Rose's book came into play. She ended each chapter with a question.  At first, this annoyed me.  But as I allowed myself to go deeper into her chapters, the stories became more poignant, touched deeper to the bone, and revealed the prayerful component of a Martha life that is sacred.  I undertand this element, it's just I often forget to give it its great due, that this life, this pouring out of one's life, if done out of love, does bring us closer to God's vision of us.  But only if we cooperate.  We cannot do it alone.

Part of why Rose sent me the book was to give it a review and encourage others to buy it and read it.  This I heartily do. It is funny and wise and an easy read.

But God always uses all of our experiences to beguile us into following Him.  So I remain humbled and as always, startled by the alarmingly immediate way the Holy Spirit responds to prayers.  Here was a book sent the day I lamented, tailored for refreshing me for the ongoing struggle, a bit of lambas bread for the journey if you will.  I'd needed a mentor and was even asking for it.  Here was someone going through this same experience, and I thought of the immediacy of God's answer of my prayers.

Finally, a bit of resolution for you on all my irritation.  There were two chapters in Rose's book where she talked about  how sons show their love. Sometimes, it was through digging holes, and other times, an odd sort of protection of their family.   My son was protecting his family from himself by taking long bike rides to Giant to buy chocolate milk.   He was also trying to protect me in a odd way by talking about my need to lose some weight and the need to reduce the clutter in our home.  He wanted his family to thrive too, he just saw them not thriving and me not doing enough about it. 

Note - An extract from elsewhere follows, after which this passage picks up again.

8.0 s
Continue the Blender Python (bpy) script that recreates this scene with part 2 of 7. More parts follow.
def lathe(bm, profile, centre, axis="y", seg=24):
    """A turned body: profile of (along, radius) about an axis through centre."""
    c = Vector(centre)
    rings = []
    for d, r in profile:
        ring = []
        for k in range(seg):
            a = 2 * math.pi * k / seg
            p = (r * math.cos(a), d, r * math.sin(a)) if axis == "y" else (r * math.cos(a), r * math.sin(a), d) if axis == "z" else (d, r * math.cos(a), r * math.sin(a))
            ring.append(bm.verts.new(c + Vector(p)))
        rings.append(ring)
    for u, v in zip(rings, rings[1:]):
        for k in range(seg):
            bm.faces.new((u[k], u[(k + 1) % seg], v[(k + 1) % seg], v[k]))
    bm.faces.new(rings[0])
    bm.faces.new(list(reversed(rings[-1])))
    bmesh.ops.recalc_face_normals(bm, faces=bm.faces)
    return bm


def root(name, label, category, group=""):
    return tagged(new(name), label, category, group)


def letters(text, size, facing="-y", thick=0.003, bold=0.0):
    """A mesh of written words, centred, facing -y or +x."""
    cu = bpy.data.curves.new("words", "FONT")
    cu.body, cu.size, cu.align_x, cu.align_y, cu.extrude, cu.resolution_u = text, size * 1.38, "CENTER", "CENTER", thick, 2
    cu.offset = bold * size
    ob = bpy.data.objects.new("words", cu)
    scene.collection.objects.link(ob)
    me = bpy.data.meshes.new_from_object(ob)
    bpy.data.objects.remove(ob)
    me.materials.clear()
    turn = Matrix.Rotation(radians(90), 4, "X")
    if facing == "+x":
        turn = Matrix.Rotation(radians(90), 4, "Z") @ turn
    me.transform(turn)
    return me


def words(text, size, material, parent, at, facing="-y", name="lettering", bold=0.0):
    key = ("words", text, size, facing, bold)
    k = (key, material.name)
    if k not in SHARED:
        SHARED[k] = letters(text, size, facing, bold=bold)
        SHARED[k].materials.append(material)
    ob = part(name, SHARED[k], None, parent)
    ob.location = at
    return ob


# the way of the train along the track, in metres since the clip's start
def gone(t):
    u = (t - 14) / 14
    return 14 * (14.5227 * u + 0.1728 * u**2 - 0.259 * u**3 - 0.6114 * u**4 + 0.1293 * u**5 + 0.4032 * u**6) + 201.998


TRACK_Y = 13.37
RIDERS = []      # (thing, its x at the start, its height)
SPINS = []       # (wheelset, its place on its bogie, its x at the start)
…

Starting that Tuesday when the book arrived before I'd read it, he and I have taken to taking walks in the cool of the evening and praying the Divine Mercy Chaplet. It is his concession to me, and mine to him.  His to pray, mine to exercise.  We are both works in progress, protecting each other. I hadn't realized that was what we were doing for each other until I read her stories.

So I am grateful to Rose and her book.  It was a fun read and a good for summer at the beach or in your room at 1 in the morning waiting up for a teen. While it isn't a manual for How to Raise 10 children, it is rather excellent at showing the why of all this regardless of how many one might be trying to love into adulthood.

To buy her book you can go here. It is also available on Kindle.


Robin E. said...

Hey, thanks for taking the time to share this. I think the Holy Spirit wanted you to pass it on! Realizing my own need for a mentor or guidebook since the birth of my eighth child 3 weeks ago, I have been doing a few google searches for "catholic mom of eight," and when that turned up nothing much, "catholic mom of ten." I already read your blog pretty frequently, but hadn't seen this. I'll be buying the book probably today. :) Keep doing what you are doing. There are others of us out there, just a few years behind you, that benefit a lot from hearing your thoughts and stories, and even just knowing you are out there, walking a few steps ahead. Many thanks. :)

Rose Godfrey said...

Thanks, Sherry, it sounds like the book got there right on time :). Your writing has inspired me often over the years, I hope, in some small way, I was able to return the favor.